Things don't just stop at the aesthetics level, but further on develop through the deep body language focused acting, shaped, in some moments, to the truly respectful, brilliant scale. Of course, this is mostly noticed in Marlene's faithful companion, friend and love interest Lee, played by Timothée Chalamet, as his presence on screen can be simply put to words with difficult and on the verge of angst. While the whole character of Lee isn't too complex, I mean it is just another basic will-I/won't-I kind of teen boy on film, Chalamet in his performance brings so much more to it, spicing it up, taking it a step further where in some instances he adds the layer of mister of what might be this characters next move. 

 

Besides Lee, the film brings also a noteworthy dreary duo, Brad and Jake (the great Michael Stuhlbarg and David Gordon Green) whose appearance turns the stomachs upside down.
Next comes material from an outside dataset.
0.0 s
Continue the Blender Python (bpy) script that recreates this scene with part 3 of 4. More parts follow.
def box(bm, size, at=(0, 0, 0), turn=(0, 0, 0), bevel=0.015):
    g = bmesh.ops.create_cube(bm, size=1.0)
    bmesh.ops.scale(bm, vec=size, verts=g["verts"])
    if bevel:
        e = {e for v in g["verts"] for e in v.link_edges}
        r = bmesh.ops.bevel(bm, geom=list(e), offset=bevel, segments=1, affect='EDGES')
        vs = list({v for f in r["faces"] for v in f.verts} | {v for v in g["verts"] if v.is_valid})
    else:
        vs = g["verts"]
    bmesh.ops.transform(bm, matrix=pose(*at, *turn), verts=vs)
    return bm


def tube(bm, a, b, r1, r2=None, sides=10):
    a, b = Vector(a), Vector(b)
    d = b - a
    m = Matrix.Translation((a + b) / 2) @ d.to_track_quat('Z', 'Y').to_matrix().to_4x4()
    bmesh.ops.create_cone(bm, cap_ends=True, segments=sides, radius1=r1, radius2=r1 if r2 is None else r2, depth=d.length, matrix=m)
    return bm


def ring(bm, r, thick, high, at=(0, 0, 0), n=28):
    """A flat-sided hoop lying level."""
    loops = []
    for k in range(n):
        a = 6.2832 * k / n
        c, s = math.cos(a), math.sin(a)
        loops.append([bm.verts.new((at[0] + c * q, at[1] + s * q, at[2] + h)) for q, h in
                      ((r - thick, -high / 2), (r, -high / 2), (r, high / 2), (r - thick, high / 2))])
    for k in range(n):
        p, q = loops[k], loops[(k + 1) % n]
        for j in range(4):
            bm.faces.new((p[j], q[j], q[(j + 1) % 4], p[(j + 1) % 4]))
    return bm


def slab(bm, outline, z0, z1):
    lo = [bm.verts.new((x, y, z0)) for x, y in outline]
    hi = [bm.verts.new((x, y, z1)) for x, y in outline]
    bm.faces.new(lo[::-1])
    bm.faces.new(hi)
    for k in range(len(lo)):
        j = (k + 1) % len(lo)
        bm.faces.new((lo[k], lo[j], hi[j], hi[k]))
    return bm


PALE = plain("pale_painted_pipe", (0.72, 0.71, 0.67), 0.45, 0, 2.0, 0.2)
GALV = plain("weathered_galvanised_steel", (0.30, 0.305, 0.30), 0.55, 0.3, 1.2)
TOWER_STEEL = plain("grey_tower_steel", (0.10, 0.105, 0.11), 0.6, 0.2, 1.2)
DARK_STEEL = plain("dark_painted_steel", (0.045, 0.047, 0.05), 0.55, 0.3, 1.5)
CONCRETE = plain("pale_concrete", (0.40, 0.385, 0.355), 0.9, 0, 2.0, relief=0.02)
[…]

Still, they are just a side hustle compared to what Guadagnino managed to pull off by shaping and bringing to the big screen the "villain" of the story. Sully (whose embodiment and blood-curdling appearance is due to a remarkable performance by Mark Rylance) might be one of the best-built antagonists of the past few decades, somewhere in between all those lost old folks in horror films and a Hanibal Lector. From his ominous presence, to his moves and facial expressions of a gentle looner gone madman there is truly something in the appearance of Sully that brings back the memories of all the great classic antagonists.
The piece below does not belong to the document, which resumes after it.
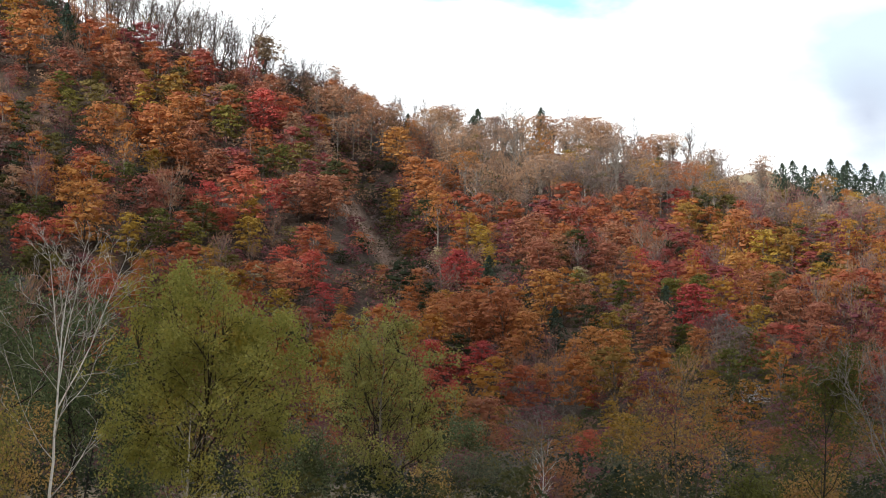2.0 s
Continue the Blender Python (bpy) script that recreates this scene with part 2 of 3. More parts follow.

With that said, there isn't much else to add about the film. It is a very visually satisfying, entertaining film that has a perfect pace, a great cast and seriously smells like the top movie bloodbaths that were served on the big screens four decades ago. There is here and there a little dose of seriousness, questioning of humanity, rejection, and mythological creatures, but nothing worthy of great and detailed debates and deliberations. It's just a perfect two-hour cannibalism movie worth watching now and then during Halloween, or whenever one might feel some need for a smart meat-eating kind of flick.